Eravamo in Curva B e il freddo non esitava a far sentire la sua presenza. A ripararmi c’erano le braccia di mio padre e quella stessa sciarpa azzurra al collo – acquistata pochi istanti prima da un ambulante – che ancora oggi mi accompagna nelle trasferte lungo lo Stivale e nelle comparsate nel Tempio (vivo a Milano).
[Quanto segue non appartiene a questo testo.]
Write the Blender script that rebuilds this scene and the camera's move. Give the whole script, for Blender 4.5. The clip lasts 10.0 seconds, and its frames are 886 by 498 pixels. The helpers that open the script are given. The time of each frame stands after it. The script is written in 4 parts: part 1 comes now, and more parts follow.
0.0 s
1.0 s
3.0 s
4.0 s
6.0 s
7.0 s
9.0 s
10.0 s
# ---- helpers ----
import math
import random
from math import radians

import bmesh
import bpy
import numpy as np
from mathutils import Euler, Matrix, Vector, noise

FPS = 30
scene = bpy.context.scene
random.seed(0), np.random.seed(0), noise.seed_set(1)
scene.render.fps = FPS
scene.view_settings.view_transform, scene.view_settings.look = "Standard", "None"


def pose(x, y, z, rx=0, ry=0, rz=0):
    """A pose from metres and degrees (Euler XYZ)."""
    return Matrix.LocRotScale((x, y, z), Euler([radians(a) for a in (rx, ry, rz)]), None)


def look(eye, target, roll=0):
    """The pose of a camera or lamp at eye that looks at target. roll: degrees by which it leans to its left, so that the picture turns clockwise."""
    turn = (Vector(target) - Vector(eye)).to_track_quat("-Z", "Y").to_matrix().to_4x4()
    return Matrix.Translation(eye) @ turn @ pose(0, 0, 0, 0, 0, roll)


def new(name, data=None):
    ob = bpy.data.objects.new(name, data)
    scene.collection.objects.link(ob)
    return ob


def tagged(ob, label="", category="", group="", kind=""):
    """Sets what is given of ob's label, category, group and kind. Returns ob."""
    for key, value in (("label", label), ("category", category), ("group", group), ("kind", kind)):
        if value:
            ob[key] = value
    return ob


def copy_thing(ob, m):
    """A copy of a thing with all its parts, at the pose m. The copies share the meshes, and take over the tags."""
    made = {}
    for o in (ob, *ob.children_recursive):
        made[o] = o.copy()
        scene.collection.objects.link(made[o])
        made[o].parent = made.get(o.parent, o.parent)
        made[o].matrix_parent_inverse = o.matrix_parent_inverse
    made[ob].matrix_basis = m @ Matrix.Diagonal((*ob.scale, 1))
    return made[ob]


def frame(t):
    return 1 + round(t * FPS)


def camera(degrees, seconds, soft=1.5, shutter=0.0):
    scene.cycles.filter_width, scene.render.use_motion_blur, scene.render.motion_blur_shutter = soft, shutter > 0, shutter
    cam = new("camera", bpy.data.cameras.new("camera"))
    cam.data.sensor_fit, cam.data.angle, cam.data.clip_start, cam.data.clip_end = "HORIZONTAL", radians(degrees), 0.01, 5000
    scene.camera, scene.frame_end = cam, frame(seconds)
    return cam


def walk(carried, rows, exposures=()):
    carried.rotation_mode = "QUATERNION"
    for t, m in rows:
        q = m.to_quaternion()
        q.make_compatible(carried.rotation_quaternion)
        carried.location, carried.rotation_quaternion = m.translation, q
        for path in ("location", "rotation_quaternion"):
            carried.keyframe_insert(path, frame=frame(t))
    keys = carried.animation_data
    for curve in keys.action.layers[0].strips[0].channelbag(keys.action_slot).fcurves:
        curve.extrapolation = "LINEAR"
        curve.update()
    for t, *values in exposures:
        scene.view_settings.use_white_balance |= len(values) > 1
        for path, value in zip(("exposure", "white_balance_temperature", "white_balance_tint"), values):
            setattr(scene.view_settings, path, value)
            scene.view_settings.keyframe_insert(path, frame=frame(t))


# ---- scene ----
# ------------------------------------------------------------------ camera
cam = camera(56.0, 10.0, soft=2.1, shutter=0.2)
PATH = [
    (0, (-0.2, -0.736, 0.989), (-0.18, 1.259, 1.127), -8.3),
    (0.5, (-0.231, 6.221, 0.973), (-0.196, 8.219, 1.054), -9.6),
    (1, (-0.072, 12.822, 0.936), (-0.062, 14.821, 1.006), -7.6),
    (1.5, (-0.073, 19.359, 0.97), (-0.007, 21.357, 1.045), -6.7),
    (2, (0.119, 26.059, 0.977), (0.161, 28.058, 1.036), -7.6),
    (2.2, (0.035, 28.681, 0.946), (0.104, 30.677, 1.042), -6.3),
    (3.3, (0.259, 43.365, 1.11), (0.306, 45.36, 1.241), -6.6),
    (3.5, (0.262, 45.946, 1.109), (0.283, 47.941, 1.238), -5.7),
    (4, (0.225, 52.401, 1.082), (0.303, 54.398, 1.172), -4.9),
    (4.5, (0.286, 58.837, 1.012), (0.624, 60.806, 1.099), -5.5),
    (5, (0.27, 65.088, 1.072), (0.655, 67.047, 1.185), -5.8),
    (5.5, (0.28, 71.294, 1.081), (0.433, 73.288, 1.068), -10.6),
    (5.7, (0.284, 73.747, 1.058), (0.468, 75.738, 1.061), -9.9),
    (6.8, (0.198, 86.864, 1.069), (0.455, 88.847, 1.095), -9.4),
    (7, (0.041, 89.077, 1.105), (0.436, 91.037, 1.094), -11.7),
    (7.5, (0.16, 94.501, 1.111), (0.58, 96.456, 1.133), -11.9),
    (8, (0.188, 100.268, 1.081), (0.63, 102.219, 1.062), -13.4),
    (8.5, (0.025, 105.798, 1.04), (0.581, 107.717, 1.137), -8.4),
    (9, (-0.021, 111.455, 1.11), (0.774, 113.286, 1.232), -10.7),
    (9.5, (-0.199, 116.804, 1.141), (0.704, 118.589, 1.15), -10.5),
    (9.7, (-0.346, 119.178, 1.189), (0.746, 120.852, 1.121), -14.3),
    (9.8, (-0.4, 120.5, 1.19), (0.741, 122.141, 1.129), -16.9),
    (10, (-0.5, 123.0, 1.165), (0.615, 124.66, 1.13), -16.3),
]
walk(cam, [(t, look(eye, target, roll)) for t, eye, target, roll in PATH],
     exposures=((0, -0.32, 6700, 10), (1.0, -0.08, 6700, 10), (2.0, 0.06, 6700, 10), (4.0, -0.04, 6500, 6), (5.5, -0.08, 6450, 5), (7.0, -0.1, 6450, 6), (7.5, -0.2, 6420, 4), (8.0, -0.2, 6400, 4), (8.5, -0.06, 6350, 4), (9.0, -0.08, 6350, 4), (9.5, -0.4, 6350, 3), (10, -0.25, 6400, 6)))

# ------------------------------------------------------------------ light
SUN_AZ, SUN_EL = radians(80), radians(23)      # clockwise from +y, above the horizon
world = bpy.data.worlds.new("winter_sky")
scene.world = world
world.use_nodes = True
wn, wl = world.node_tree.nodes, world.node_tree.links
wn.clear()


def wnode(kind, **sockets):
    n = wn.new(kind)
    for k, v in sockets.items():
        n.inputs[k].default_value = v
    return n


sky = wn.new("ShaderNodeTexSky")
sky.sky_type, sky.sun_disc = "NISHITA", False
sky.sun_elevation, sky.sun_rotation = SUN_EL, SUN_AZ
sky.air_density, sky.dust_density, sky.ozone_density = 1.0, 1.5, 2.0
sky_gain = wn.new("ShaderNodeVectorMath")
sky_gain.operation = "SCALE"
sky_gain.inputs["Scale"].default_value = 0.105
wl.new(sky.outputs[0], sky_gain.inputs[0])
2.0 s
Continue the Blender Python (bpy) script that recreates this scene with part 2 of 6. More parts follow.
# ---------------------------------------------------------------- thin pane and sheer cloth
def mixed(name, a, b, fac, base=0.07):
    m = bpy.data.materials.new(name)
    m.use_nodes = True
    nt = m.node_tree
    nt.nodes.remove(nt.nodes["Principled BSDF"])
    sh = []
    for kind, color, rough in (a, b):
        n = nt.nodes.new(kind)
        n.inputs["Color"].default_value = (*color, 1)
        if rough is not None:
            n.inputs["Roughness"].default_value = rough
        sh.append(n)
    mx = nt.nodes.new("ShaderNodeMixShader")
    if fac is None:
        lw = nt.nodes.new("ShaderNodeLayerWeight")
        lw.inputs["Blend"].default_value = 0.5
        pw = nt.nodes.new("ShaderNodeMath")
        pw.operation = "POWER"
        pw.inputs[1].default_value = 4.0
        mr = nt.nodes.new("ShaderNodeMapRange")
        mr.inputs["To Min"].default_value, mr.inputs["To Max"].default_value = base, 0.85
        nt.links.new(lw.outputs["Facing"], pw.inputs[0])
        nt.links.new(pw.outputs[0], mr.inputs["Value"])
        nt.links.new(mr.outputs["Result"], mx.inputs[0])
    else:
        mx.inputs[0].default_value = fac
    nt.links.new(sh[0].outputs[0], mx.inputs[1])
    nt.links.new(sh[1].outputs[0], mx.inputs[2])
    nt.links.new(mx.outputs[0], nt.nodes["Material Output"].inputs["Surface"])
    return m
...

“Perché state andando via?”

Seguivo la partita con occhi vispi e carichi di curiosità, sorpreso ed estasiato di poter vivere così da vicino le gesta dei miei primi beniamini. C’erano Pino “Batman” Taglialatela, Roberto Ayala, Ciccio Turrini, Beto, Nicola Caccia, André Cruz, Alain Boghossian, Mauro Milanese, Fabio Pecchia, Alfredo Aglietti.

Per essere la mia prima volta allo stadio, lo spettacolo non si stava rivelando essere dei migliori: i tifosi borbottavano e tra di loro si faceva sempre più largo l’idea dello 0-0 finale che “contro a nu squadrone come la Lazio era pure buono”.

Qualcuno accennava anche ad andar via quando, sorpreso da ciò che vedevo, innocentemente dissi: “Perché state andando via? La partita non è ancora finita. Adesso Napoli segna”.

Stranamente in tanti si fecero convincere dalla mia profezia: “Arò iate, o’uaglione a ritte ca mò signamm”. E ritornarono al proprio posto giusto in tempo per vedere il gol decisivo di André Cruz in pieno recupero.

Fu il caos, il delirio: i miei vicini di Curva mi scipparono letteralmente dalle mani di mio padre per abbracciarmi e portarmi in trionfo. Fu un turbinio di emozioni indescrivibile e impagabile, dal valore assoluto.

E da quel giorno la mia vita divenne inevitabilmente e irrimediabilmente tinta d’azzurro.